Definition:Deal structure
📋 Deal structure refers to the overall architecture of a transaction involving insurance entities — encompassing the legal form, financial mechanics, regulatory sequencing, and allocation of risk among the parties. Whether the transaction is an outright acquisition of an insurance carrier, a strategic investment in an insurtech platform, or the carve-out of a run-off portfolio, the deal structure determines how premium books, reserves, regulatory capital, and licenses transfer between parties. Insurance transactions demand structuring choices that go well beyond generic corporate M&A because of the sector's unique regulatory overlay, the long-tail nature of insurance liabilities, and the involvement of policyholders whose interests regulators are mandated to protect.
⚙️ Structuring an insurance deal typically begins with a threshold question: asset purchase versus share purchase — or, in many cases, a hybrid arrangement such as a loss portfolio transfer paired with a reinsurance novation.

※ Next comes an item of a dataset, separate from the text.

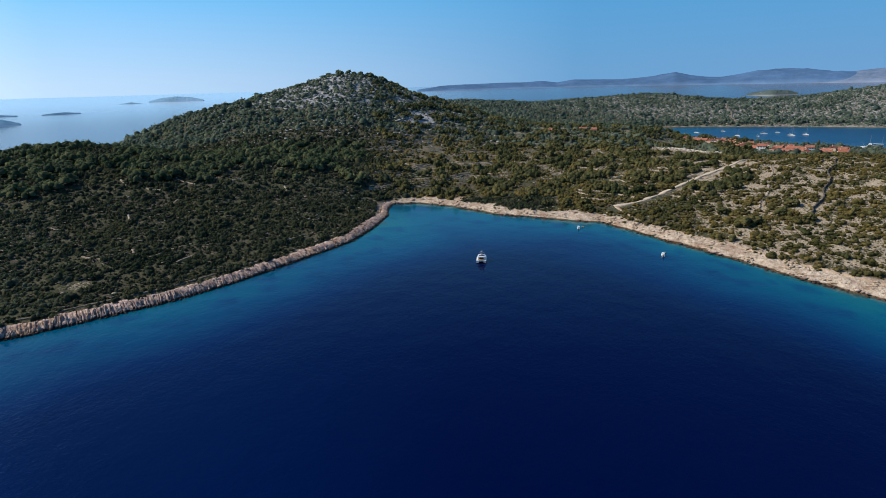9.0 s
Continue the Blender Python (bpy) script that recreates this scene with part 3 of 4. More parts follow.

A share deal transfers the legal entity — along with its licenses, solvency position, and embedded liabilities — while an asset or portfolio deal isolates specific books of business but may require fresh regulatory approvals in every jurisdiction where policyholders reside. Regulatory change-of-control requirements from bodies such as the NAIC in the United States, the PRA in the United Kingdom, or the CBIRC in China shape timelines and often dictate whether an escrow, locked box, or completion accounts mechanism governs economic transfer. Consideration may include cash, earn-outs linked to future loss ratio performance, or deferred consideration contingent on reserve development — each carrying distinct implications for capital treatment under frameworks like Solvency II or the RBC regime.
💡 Getting the structure right is not merely a legal or tax exercise — it directly affects whether the acquirer inherits or avoids latent long-tail liabilities, how quickly the business can be integrated or rebranded, and whether policyholder continuity is maintained without disruption. A poorly structured deal can trigger policyholder notification requirements, reinsurance change-of-control clauses, or unexpected capital charges that erode the anticipated value of the transaction. Advisors specializing in insurance M&A — including actuaries, regulatory counsel, and due diligence teams — collaborate to stress-test the structure against scenarios ranging from adverse reserve development to shifts in the regulatory landscape. The result is a bespoke framework that balances commercial objectives, regulatory compliance, and policyholder protection across every relevant jurisdiction.